My Hydro bill in winter is around $450.00 so I need to accurately monitor the furnace. I thought that if I monitor my furnace on one probe and my stove on another and then my washing machine on a Smart Plug that I would be removing a lot of “noise” for Sense to sift through. (at least 14 different heat sources and 2 motors). This would get me very accurate measurements on these devices and hopefully make it easier for Sense to learn what the water heater and dryer look like. These are the main items I want to monitor closely.

You don’t need to use the wiring method from your picture above for a 240v-only load like a stove. You say your stove does have a connection to the neutral bus. Can you confirm this is actually a neutral connection that’s in use and not a grounding conductor attached to a shared ground/neutral bus? Some older stoves might have had a neutral to run a 120v clock motor, but that amount of power is negligible and I’d just use the conventional 240v single-CT monitoring method without the loop and dual conductors thru CT that the 120/240 wiring method requires.

Hi pswired - yes. In the picture above you’ll see a white insulated conductor terminating on the common bus for the stove.

I guess I’ll invest in the Flex Add On sensor and a smart plug. I hope this will enable Sense to learn a little more easily and meanwhile I monitor high use devices immediately. Is this wise?

There appears to be some ‘confusion’ about this topic (at least from my side). If I understand this correctly, then there are two options by which furnaces (and ACs) are wired, since they both use a double breaker:

  1. Both breakers are connected to the Neutral (common) - Parallel ?
  2. None of the breakers is connected to Neutral - Serial ?

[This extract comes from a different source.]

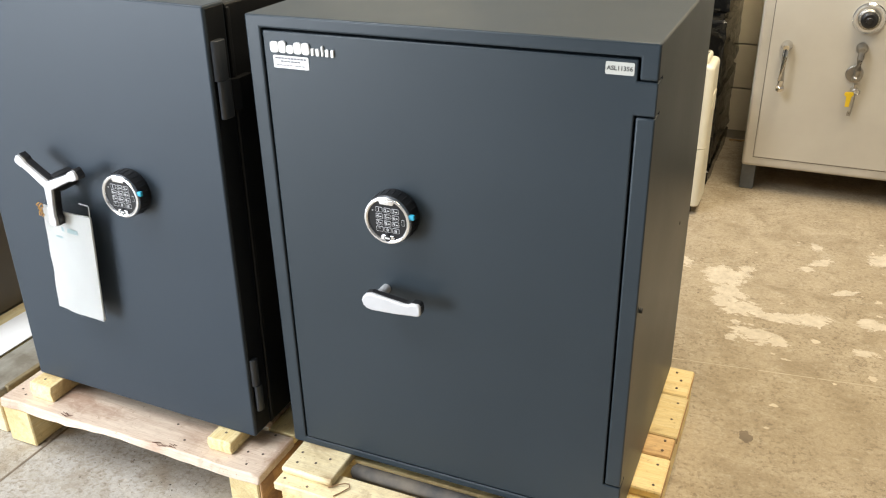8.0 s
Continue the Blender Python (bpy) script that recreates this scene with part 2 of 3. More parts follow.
def concrete():
    mt, nt, bs = nodes_of("concrete")
    v = coords(nt)
    cloud = grain(nt, v, 1.6, 6, 0.6, 0.4)
    blot = grain(nt, v, 7.0, 6, 0.65, 0.6)
    sand = grain(nt, v, 110.0, 4, 0.7)
    pit = grain(nt, v, 30.0, 5, 0.7)
    scuff = grain(nt, coords(nt, (0.6, 1.6, 1), 0.5), 16.0, 8, 0.75, 1.5)
    crack = nt.nodes.new("ShaderNodeTexVoronoi")
    crack.feature = "DISTANCE_TO_EDGE"
    crack.inputs["Scale"].default_value = 1.1
    warp = nt.nodes.new("ShaderNodeVectorMath")
    warp.operation = "MULTIPLY_ADD"
    warp.inputs[1].default_value = (0.35, 0.35, 0.0)
    fuzz = nt.nodes.new("ShaderNodeTexNoise")
    fuzz.inputs["Scale"].default_value, fuzz.inputs["Detail"].default_value = 4.0, 6.0
    link(nt, v, fuzz.inputs["Vector"])
    link(nt, fuzz.outputs["Color"], warp.inputs[0])
    link(nt, v, warp.inputs[2])
    link(nt, warp.outputs[0], crack.inputs["Vector"])
    c = mixer(nt, ramp(nt, cloud, 0.35, 0.65), (0.40, 0.325, 0.222), (0.50, 0.425, 0.315))
    # greyer towards -x: the cool daylight there is put into the colour
    sep = nt.nodes.new("ShaderNodeSeparateXYZ")
    link(nt, v, sep.inputs[0])
    day_grey = nt.nodes.new("ShaderNodeMath")
    day_grey.operation = "MULTIPLY_ADD"
    day_grey.inputs[1].default_value = 1.2
    link(nt, cloud, day_grey.inputs[0])
    link(nt, sep.outputs[0], day_grey.inputs[2])
    c = mixer(nt, ramp(nt, day_grey.outputs[0], 0.2, 1.3, 0.8, 0.0), c, (0.52, 0.51, 0.485))
    c = mixer(nt, ramp(nt, blot, 0.46, 0.66, 0, 0.75), c, (0.29, 0.23, 0.15))
    c = mixer(nt, ramp(nt, blot, 0.26, 0.44, 0.5, 0), c, (0.58, 0.52, 0.42))
    c = mixer(nt, ramp(nt, scuff, 0.54, 0.68, 0, 0.34), c, (0.22, 0.17, 0.11))
    c = mixer(nt, ramp(nt, scuff, 0.30, 0.42, 0.55, 0), c, (0.60, 0.55, 0.46))
    c = mixer(nt, ramp(nt, pit, 0.58, 0.68, 0, 0.6), c, (0.16, 0.12, 0.08))
    c = mixer(nt, ramp(nt, pit, 0.32, 0.42, 0.4, 0), c, (0.62, 0.57, 0.48))
    c = mixer(nt, ramp(nt, sand, 0.35, 0.65, 0.4, 0), c, (0.24, 0.19, 0.13))
    c = mixer(nt, ramp(nt, crack.outputs["Distance"], 0.0, 0.005, 0.14, 0), c, (0.14, 0.11, 0.08))
    speck = grain(nt, v, 78.0, 5, 0.7, 0.3)
    spread = grain(nt, v, 5.0, 4, 0.6)
    dots = nt.nodes.new("ShaderNodeMath")
    dots.operation = "MULTIPLY"
    link(nt, ramp(nt, speck, 0.52, 0.60, 0, 0.72), dots.inputs[0])
    link(nt, ramp(nt, spread, 0.36, 0.62, 0.25, 1.0), dots.inputs[1])
    c = mixer(nt, dots.outputs[0], c, (0.18, 0.135, 0.085))
    smear = grain(nt, coords(nt, (1.0, 2.2, 1), 0.9), 11.0, 9, 0.78, 1.0)
    c = mixer(nt, ramp(nt, smear, 0.53, 0.66, 0, 0.24), c, (0.25, 0.195, 0.125))
    c = mixer(nt, ramp(nt, smear, 0.34, 0.46, 0.25, 0), c, (0.58, 0.52, 0.42))
    dust = grain(nt, v, 150.0, 4, 0.75, 0.2)
    c = mixer(nt, ramp(nt, dust, 0.60, 0.68, 0, 0.55), c, (0.62, 0.57, 0.47))
    c = mixer(nt, ramp(nt, dust, 0.32, 0.40, 0.6, 0), c, (0.15, 0.115, 0.075))
    attr = nt.nodes.new("ShaderNodeAttribute")
    attr.attribute_name = "worn_paint"
    fray = grain(nt, coords(nt, (1.0, 1.5, 1)), 17.0, 10, 0.74, 0.8)
    edge = nt.nodes.new("ShaderNodeMath")
    edge.operation = "MULTIPLY_ADD"
    edge.inputs[1].default_value = 4.4
    link(nt, fray, edge.inputs[0])
    link(nt, attr.outputs["Fac"], edge.inputs[2])
    left = ramp(nt, edge.outputs[0], 2.24, 2.30)
    thin = nt.nodes.new("ShaderNodeMath")
    thin.operation = "MULTIPLY"
    link(nt, left, thin.inputs[0])
    link(nt, ramp(nt, pit, 0.35, 0.65, 0.84, 0.42), thin.inputs[1])
    c = mixer(nt, thin.outputs[0], c, (0.71, 0.645, 0.54))
    link(nt, c, bs.inputs["Base Color"])
    link(nt, ramp(nt, blot, 0.3, 0.7, 0.42, 0.62), bs.inputs["Roughness"])
    bump(nt, bs, speck, 0.5, 0.0025)
    return mt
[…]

In situation 1, the CT needs to wrap around the two straight wires coming out of the breakers
In situation 2 however, the CT needs to wrap around both wires, but one of the wires needs to have a loop, so as to change the current’s direction. If that is the case, how does one know which wire to loop? … because, depending on which one, the current will be in-phase or opposite the main incoming power wires.

I reckon I’m approaching this a bit with my 3-phase background … and do not fully (yet) understand the working details of the two parallel legs coming into the house.

Any brave soul care to shed some light?

I asked the electrician who installed my Sense few days ago about why there is no 3-phase option in the US, and he replied “The rest of the world got destroyed in WW2”. I think what he meant is, most of Europe rebuilt ‘correctly’ by using 3-phase after the war, whereas in NA, we had to make do with a legacy system that was not necessarily ideal, but was too expensive to replace. Is that really the consensus ? I know, a bit off-topic, but nonetheless, a valid ‘trivia’ question.